Au prix lourd de la vitalité ? Vers la fin du livre, Gilles Jallet annonce dans un sonnet la séparation inexorable de la vie et de l’écriture : l’écriture se meut dans la solitude et compose avec l’oubli de l’existence. Pourtant, il y a encore de la vie dans ce recueil, et une vie émouvante même : celle des formes poétiques, en perpétuel mouvement. Alexandrins repris, réécrits, divisés, triés (double filiation classique Boileau - Valéry : vingt fois sur le métier et le premier vers est donné), sonnets, poèmes en vers libres de dimensions a priori aléatoires, longues colonnes qui se font face de part et d’autre d’une dizaine de pages, récits poétiques en prose… si la matière linguistique du recueil est précieuse, sa forme est mouvante (comme le sable creusé par les sujets qu’il absorbe ?). La poésie de Gilles Jallet est une poésie é-mouvante.

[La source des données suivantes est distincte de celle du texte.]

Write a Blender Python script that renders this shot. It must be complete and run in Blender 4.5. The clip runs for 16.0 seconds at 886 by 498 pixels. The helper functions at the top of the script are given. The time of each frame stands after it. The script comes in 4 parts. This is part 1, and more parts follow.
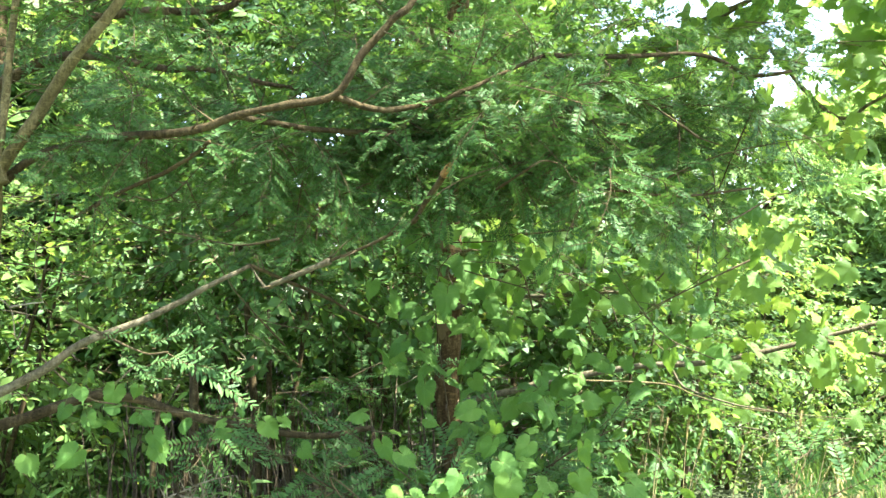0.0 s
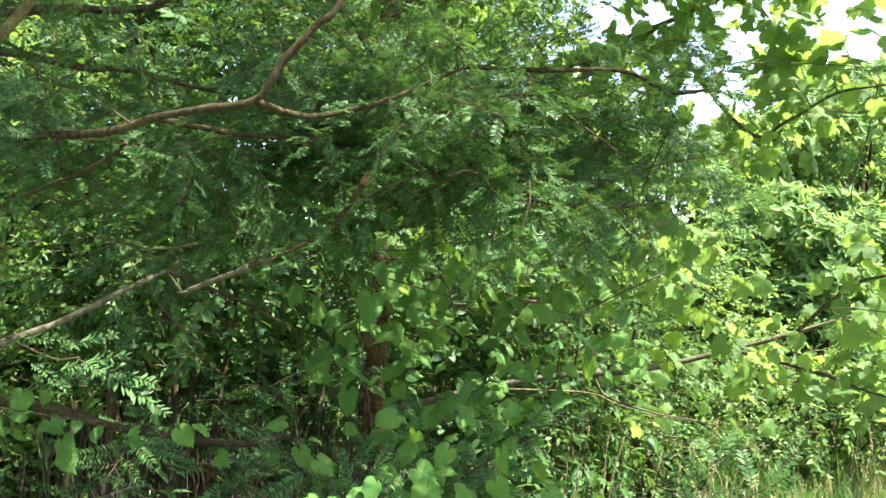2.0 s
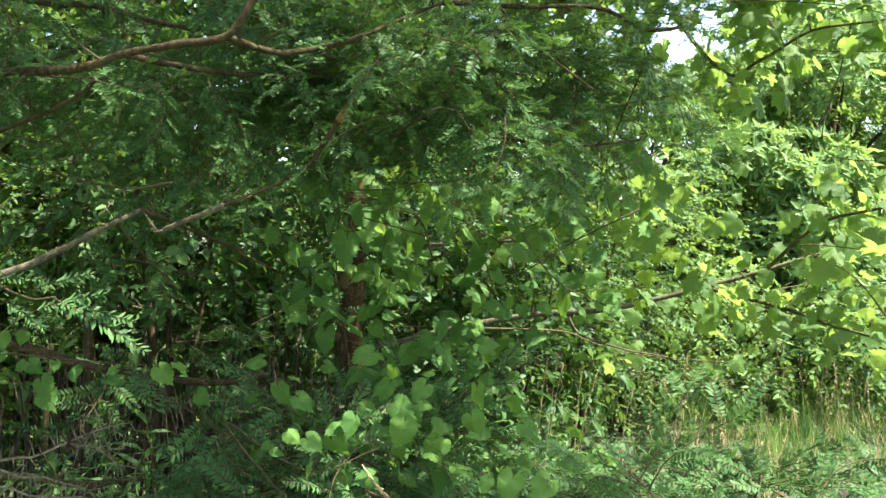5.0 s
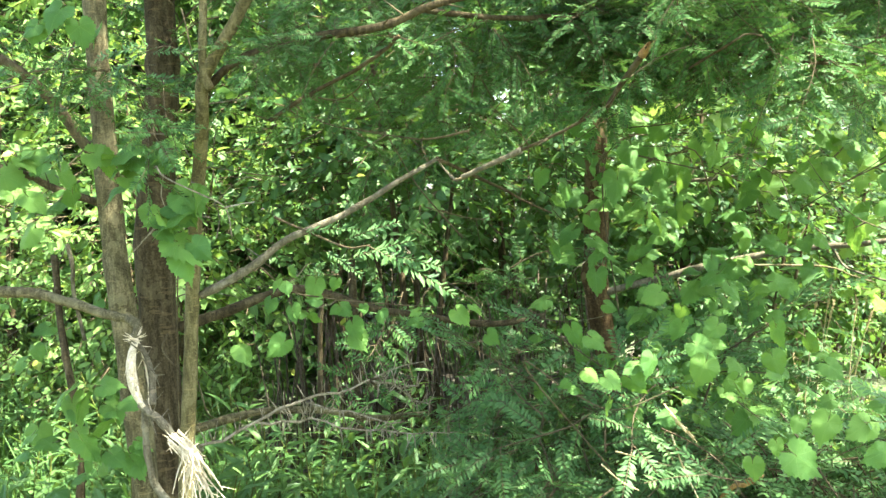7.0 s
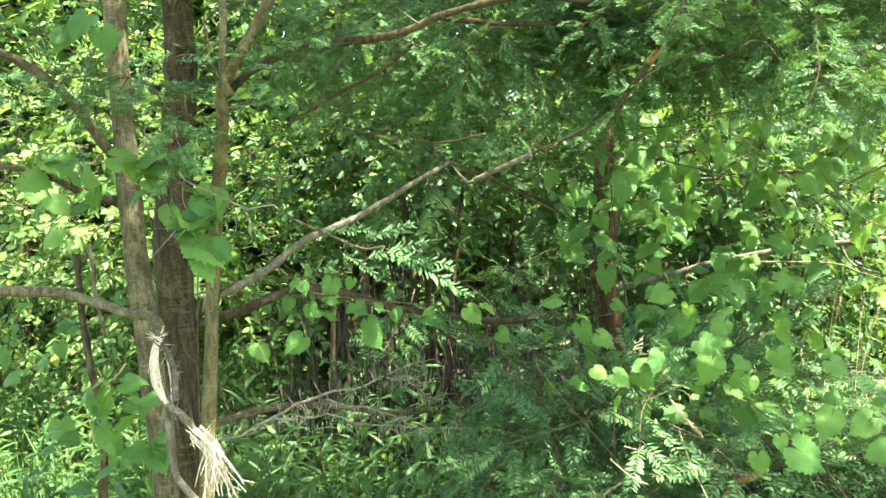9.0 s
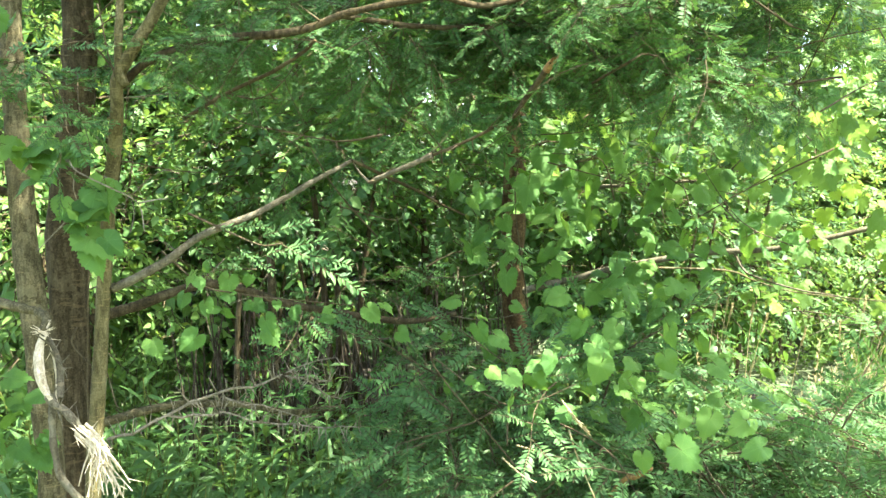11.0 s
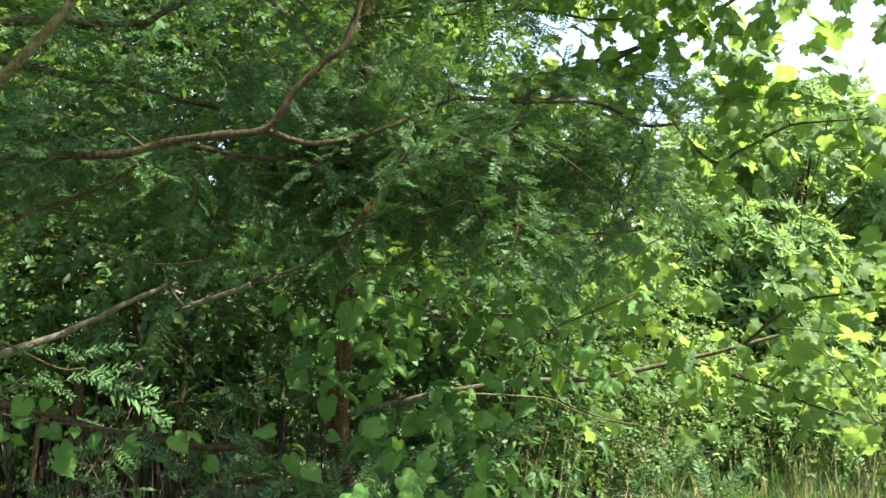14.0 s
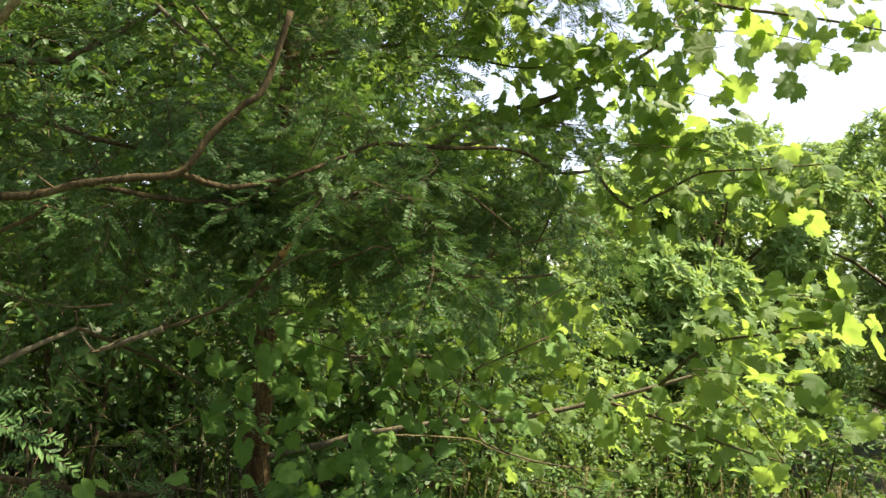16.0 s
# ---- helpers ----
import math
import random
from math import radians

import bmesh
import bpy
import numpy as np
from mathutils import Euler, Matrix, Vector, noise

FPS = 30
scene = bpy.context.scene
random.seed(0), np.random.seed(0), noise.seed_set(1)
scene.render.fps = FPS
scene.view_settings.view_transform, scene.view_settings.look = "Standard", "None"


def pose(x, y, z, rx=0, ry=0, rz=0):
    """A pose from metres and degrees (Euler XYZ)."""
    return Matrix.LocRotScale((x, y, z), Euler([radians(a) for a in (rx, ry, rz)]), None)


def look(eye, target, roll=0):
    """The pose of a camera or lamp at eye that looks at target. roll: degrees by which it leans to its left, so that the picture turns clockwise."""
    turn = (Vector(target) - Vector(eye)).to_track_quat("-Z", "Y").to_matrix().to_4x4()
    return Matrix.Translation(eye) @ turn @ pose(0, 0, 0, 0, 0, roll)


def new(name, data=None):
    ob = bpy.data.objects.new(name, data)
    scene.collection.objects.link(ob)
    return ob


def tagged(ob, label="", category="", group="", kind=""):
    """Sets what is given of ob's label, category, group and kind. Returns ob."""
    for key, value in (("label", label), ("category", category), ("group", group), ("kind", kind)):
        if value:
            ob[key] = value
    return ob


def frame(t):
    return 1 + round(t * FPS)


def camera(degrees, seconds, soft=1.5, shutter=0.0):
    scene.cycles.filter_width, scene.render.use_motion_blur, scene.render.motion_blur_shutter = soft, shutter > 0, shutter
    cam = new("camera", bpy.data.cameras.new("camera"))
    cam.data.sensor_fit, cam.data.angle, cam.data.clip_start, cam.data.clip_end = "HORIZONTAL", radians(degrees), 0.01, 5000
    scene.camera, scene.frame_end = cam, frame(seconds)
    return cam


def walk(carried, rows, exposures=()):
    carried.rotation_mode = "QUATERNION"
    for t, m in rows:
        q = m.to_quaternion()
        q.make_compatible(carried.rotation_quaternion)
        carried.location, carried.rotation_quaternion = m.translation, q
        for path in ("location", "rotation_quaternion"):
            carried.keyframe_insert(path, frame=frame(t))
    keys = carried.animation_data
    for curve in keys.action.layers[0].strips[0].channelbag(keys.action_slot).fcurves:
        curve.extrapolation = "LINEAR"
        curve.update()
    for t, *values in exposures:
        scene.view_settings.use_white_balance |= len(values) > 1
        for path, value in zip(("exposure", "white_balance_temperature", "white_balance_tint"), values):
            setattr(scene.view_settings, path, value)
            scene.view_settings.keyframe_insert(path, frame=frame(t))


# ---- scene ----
# camera and its way, metres and degrees
cam = camera(54.8, 16.0, soft=1.5)
EXPOSURES = [(0.0, 3.4, 6450, 8), (1.5, 3.1, 6450, 8), (2.5, 2.4, 6450, 8), (3.5, 2.0, 6450, 8), (6.0, 2.95, 6450, 8), (6.5, 3.23, 6450, 8), (7.0, 3.6, 6450, 8), (10.5, 3.55, 6450, 8), (12.5, 3.5, 6450, 8), (13.0, 3.2, 6450, 7), (13.5, 2.65, 6450, 7), (14.0, 2.3, 6450, 8), (15.5, 1.91, 6400, 8), (15.7, 1.91, 6500, 8), (16.0, 1.9, 7600, 15)]
ROWS = [
    (0, -0.0145, 0.0116, 1.5453, -0.560, 0.094, -0.535),
    (0.5, -0.0095, 0.0097, 1.5454, -0.432, 0.173, -0.317),
    (1, -0.0034, 0.0089, 1.5449, -0.895, 0.323, -0.279),
    (1.5, 0.0038, 0.0063, 1.5446, -2.488, 0.470, -0.737),
    (2, 0.0113, 0.0034, 1.5449, -4.941, 0.737, -1.402),
    (2.5, 0.0171, -0.0064, 1.5497, -7.676, 1.263, -2.146),
    (3, 0.0210, -0.0067, 1.5546, -10.265, 1.578, -2.830),
    (3.5, 0.0226, -0.0067, 1.5561, -11.115, 1.284, -2.605),
    (3.7, 0.0251, -0.0038, 1.5546, -10.619, 0.952, -2.211),
    (5.8, -0.0456, -0.0146, 1.5271, -3.104, -6.057, 0.375),
    (6, -0.0757, -0.0330, 1.5397, -1.696, -6.531, 1.155),
    (6.5, -0.1508, -0.0193, 1.5393, 4.524, -6.135, 1.903),
    (7, -0.1717, -0.0096, 1.5357, 6.493, -6.824, 2.178),
    (7.5, -0.1638, -0.0323, 1.5415, 6.190, -7.533, 1.885),
    (8, -0.1711, -0.0478, 1.5418, 6.821, -7.834, 2.368),
    (8.2, -0.1753, -0.0506, 1.5440, 7.263, -7.738, 2.503),
    (10.3, -0.1499, -0.0568, 1.5602, 4.256, -6.654, 0.811),
    (10.5, -0.1414, -0.0573, 1.5583, 3.288, -6.786, 0.504),
    (11, -0.1335, -0.0620, 1.5543, 1.852, -7.297, 0.281),
    (11.5, -0.1278, -0.0654, 1.5616, 1.484, -5.938, 0.888),
    (12, -0.1290, -0.0711, 1.5723, 0.791, -3.702, 0.422),
    (12.5, -0.1251, -0.0778, 1.5830, -0.834, -1.946, -0.697),
    (13, -0.1131, -0.0819, 1.5918, -3.158, -0.868, -1.597),
    (13.5, -0.1008, -0.0884, 1.5977, -6.491, 0.007, -2.453),
    (14, -0.0959, -0.0922, 1.5972, -8.719, 0.503, -2.976),
    (14.5, -0.0833, -0.0999, 1.6002, -10.564, 1.311, -3.119),
    (15, -0.0744, -0.1077, 1.6042, -11.916, 2.039, -3.250),
    (15.5, -0.0724, -0.1128, 1.6094, -13.130, 2.824, -3.380),
    (16, -0.0716, -0.1180, 1.6131, -13.363, 3.254, -3.257),
]
walk(cam, [(t, pose(x, y, z, 90 + pitch, roll, yaw)) for t, x, y, z, yaw, pitch, roll in ROWS], EXPOSURES)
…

En fin de compte, la vie libre et heureuse assurée par l’utopie ne relève donc pas d’un ordre matériel. Ce qui soutient l’existence, la vie active de ces poèmes utopiques, c’est le présupposé philosophique, métaphysique, de la permanence de la forme : « Tous les corps qui meurent et périssent se trouvent du côté de la matière ; mais du côté de la forme, ils sont permanents ». L’émotion qui se dégage des Utopiques tient à cette foi constamment re-éprouvée, reformulée et réaffirmée du pouvoir et de la pérennité des formes.